2019 Materials Research Prize for Young Investigators

Prof. Claudia Backes
Prof. Claudia Backes

Dr. Backes made seminal contributions to the fabrication of low-​dimensional materials. She invented a powerful processing technique to separate the layers of three-​dimensional organic and inorganic materials into free-floating sheets, which is transforming the study of two two-dimensional materials.

Biography

Dr. Backes has obtained her Ph.D with honors in 2011 from the University of Erlangen, Germany. From 2011 to 2012, she supported the Erlangen Cluster of Excellence "Engineering of Advanced Materials" as deputy executive director and scientific coordinator. She received a fellowship grant from the German Research Foundation in 2012 and moved to Jonathan Coleman’s group at Trinity College Dublin, Ireland. In 2015, she returned to Germany and started her independent research at the Chair of Applied Physical Chemistry at Heidelberg University. In 2016, she was awarded with the prestigious Emmy Noether funding from the German Research Foundation to establish her own research group at the University of Heidelberg.

Research Summary

Dr.
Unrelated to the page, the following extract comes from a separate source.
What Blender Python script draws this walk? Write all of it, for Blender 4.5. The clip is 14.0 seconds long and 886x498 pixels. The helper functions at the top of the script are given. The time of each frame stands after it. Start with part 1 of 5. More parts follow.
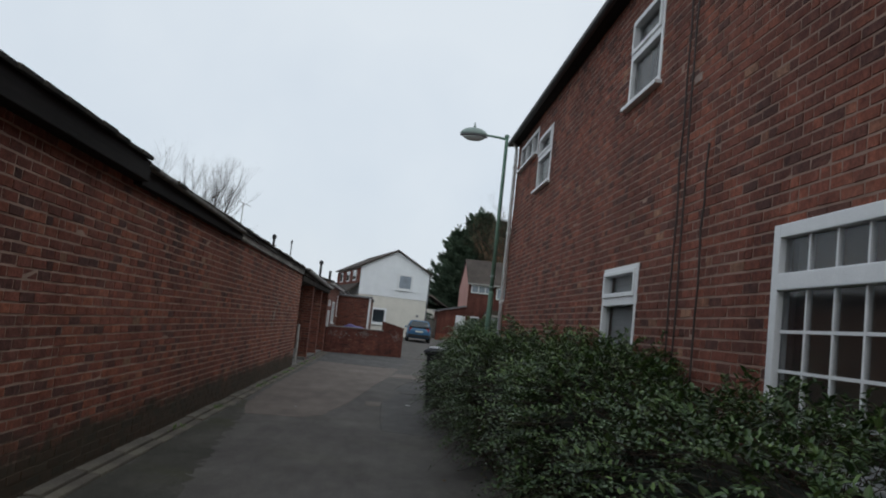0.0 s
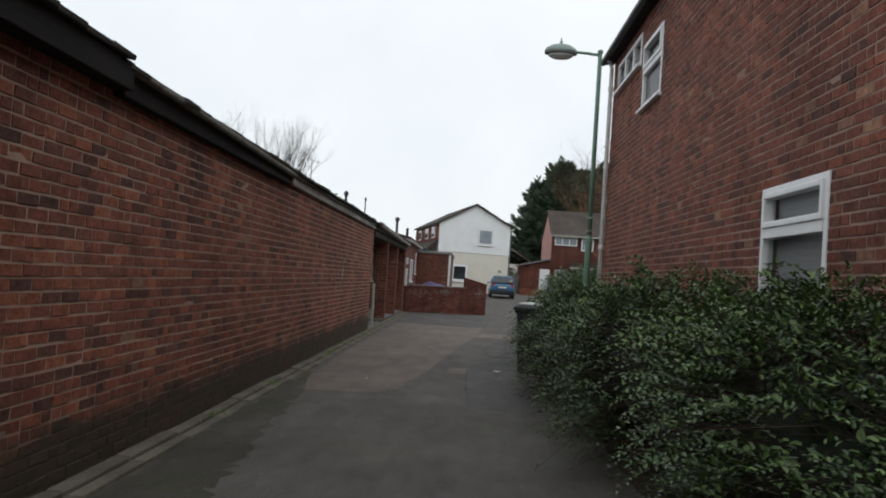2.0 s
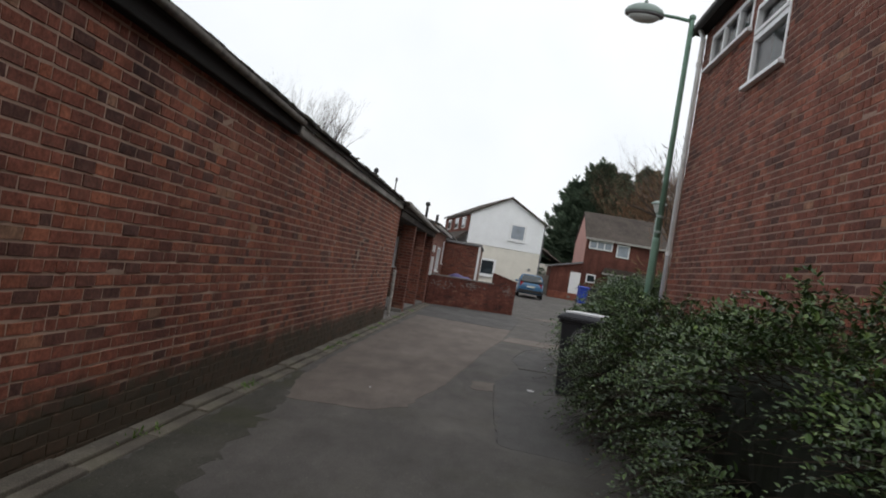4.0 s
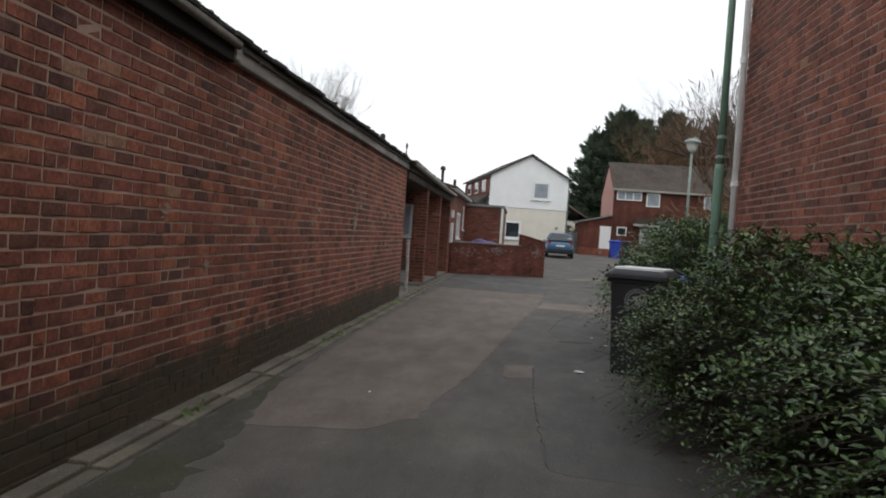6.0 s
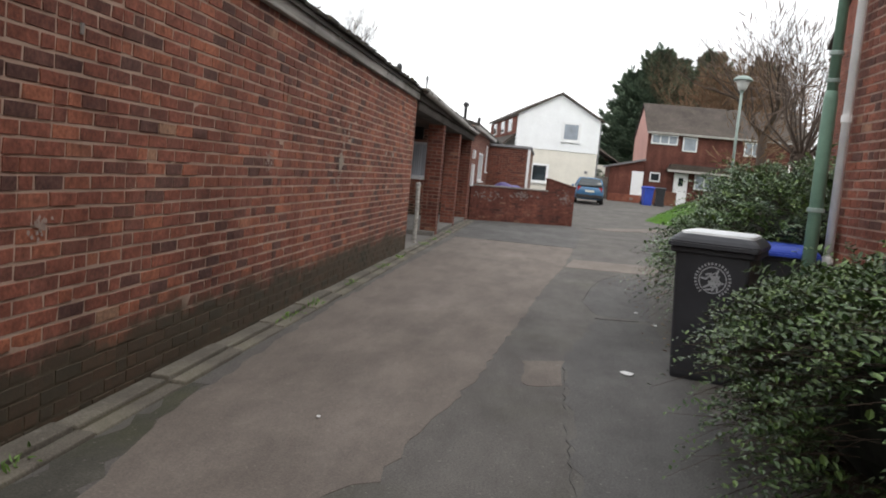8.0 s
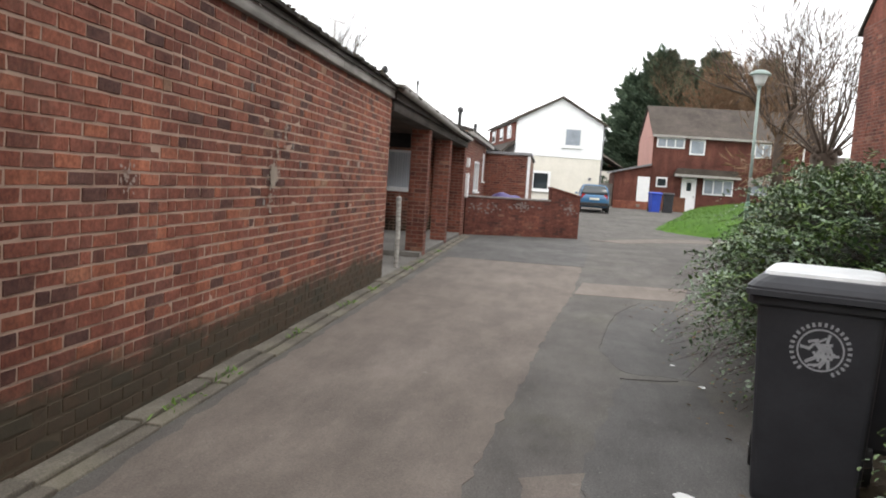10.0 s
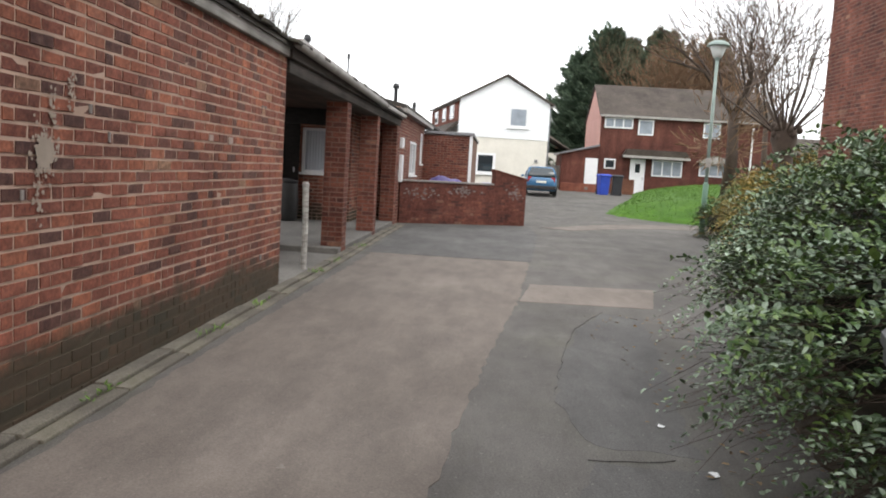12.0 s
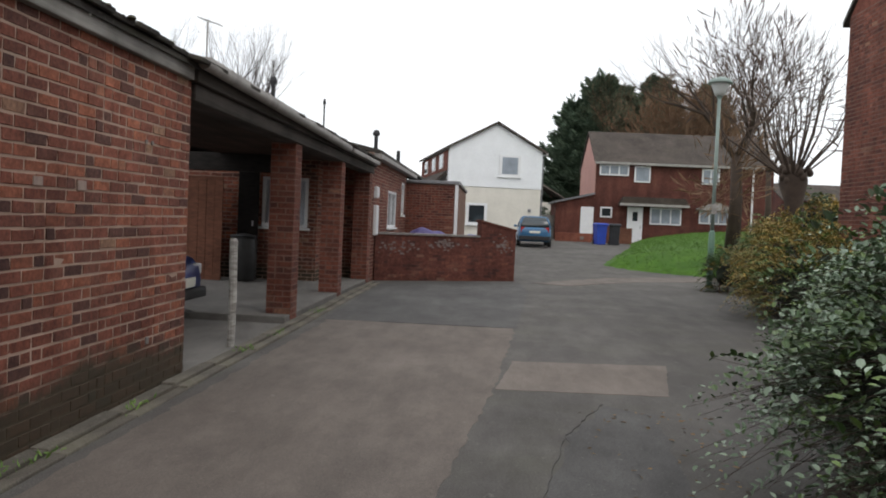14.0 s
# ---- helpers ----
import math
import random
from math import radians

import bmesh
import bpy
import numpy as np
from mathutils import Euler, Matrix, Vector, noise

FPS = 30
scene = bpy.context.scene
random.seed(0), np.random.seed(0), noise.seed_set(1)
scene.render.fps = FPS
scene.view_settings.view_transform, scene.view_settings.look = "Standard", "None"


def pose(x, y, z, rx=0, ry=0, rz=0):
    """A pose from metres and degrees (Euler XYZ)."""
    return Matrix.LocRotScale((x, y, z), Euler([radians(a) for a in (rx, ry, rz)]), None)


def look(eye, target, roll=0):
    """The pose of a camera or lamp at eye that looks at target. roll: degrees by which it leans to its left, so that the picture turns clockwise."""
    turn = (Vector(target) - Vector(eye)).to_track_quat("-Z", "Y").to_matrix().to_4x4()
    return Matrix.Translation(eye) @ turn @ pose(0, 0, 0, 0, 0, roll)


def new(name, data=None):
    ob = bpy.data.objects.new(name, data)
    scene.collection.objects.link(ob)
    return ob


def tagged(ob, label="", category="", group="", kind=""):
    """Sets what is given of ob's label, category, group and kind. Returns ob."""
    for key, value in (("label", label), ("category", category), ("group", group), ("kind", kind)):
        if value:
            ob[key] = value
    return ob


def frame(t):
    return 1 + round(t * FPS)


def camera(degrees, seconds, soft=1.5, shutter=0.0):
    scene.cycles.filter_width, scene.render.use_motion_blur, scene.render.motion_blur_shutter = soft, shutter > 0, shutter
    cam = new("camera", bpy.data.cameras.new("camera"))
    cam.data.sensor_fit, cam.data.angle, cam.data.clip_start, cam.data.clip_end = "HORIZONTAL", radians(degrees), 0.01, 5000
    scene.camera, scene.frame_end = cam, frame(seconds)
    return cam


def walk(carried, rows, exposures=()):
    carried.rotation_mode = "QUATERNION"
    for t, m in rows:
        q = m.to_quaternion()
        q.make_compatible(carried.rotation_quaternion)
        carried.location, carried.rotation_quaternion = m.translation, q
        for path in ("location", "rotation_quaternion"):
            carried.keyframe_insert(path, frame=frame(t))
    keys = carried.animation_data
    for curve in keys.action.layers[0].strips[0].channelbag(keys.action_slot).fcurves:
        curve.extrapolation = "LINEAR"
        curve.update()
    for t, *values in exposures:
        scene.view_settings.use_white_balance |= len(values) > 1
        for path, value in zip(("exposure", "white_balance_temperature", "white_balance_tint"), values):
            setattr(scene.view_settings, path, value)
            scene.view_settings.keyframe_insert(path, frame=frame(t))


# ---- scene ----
cam = camera(57.4, 14.0, soft=1.9)
PATH = [
    (0, (0.017, -0.018, 1.447), (0.137, 1.969, 1.638), 6.2),
    (0.5, (0.007, 0.491, 1.413), (0.138, 2.473, 1.642), 5.2),
    (1, (0.01, 1.019, 1.401), (0.102, 3.009, 1.575), 5.7),
    (1.5, (-0.012, 1.555, 1.397), (0.095, 3.552, 1.444), 4.8),
    (2, (0.02, 2.077, 1.388), (-0.045, 4.075, 1.457), 3.9),
    (2.5, (-0.049, 2.576, 1.372), (-0.109, 4.573, 1.47), 7.9),
    (5, (-0.161, 5.375, 1.377), (-0.316, 7.369, 1.388), 9.0),
    (5.5, (-0.104, 5.884, 1.337), (-0.219, 7.879, 1.427), 2.0),
    (6, (-0.131, 6.371, 1.293), (-0.314, 8.363, 1.252), 4.0),
    (6.5, (-0.153, 6.946, 1.317), (-0.287, 8.942, 1.285), 5.7),
    (7, (-0.121, 7.504, 1.365), (-0.255, 9.499, 1.367), 6.6),
    (7.5, (-0.173, 8.009, 1.337), (-0.204, 10.004, 1.198), 7.4),
    (8, (-0.165, 8.597, 1.334), (-0.396, 10.575, 1.143), 5.3),
    (10.5, (-0.172, 11.29, 1.388), (-0.395, 13.271, 1.225), 3.3),
    (11, (-0.205, 11.86, 1.395), (-0.267, 13.848, 1.189), 3.2),
    (11.5, (-0.102, 12.394, 1.395), (-0.274, 14.374, 1.168), 2.0),
    (12, (-0.069, 12.945, 1.369), (-0.181, 14.931, 1.17), 3.4),
    (12.5, (-0.05, 13.497, 1.341), (-0.026, 15.496, 1.337), -2.2),
    (13, (0.049, 13.981, 1.329), (-0.046, 15.979, 1.303), 2.9),
    (13.5, (0.046, 14.535, 1.377), (-0.027, 16.531, 1.28), -0.2),
    (14, (0.192, 14.883, 1.381), (0.078, 16.878, 1.308), 2.5),
]
walk(cam, [(t, look(eye, target, roll)) for t, eye, target, roll in PATH],
     exposures=[(0.0, -0.33, 6120, 7), (0.5, -0.15, 6200, 6), (1.5, -0.04, 6450, 7), (2.5, 0.05, 6500, 9), (5.0, 0.1, 6600, 10), (6.0, 0.22, 6600, 10), (6.5, 0.48, 6650, 10), (7.5, 0.52, 6650, 10), (8.0, 0.9, 6700, 10), (10.5, 1.24, 6750, 10), (11.0, 1.22, 6750, 10), (12.0, 1.24, 6700, 10), (12.5, 1.09, 6600, 10), (13.0, 0.74, 6600, 10), (13.5, 0.72, 6600, 10), (14.0, 0.4, 6600, 10)])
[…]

Backes' work in the Layered Nanomaterials Group is focused on exploiting liquid-exfoliated layered, two-dimensional nanomaterials as versatile building blocks for further solution processing and supramolecular chemistry. These include, for example, transition metal dichalcogenides like MoS2 or WSe2 and III-VI semiconductors like GaS. Dr. Backes applies a number of spectroscopic and microscopic techniques to both understand and tune the properties of a broad variety of layered materials. Very similar to graphene, these layered materials exhibit distinct physical and electronic properties from their bulk counterparts when exfoliated down to mono- or few-layered species. Size control therefore offers equally exciting possibilities to tailor materials for specific needs as surface modification and functionalisation.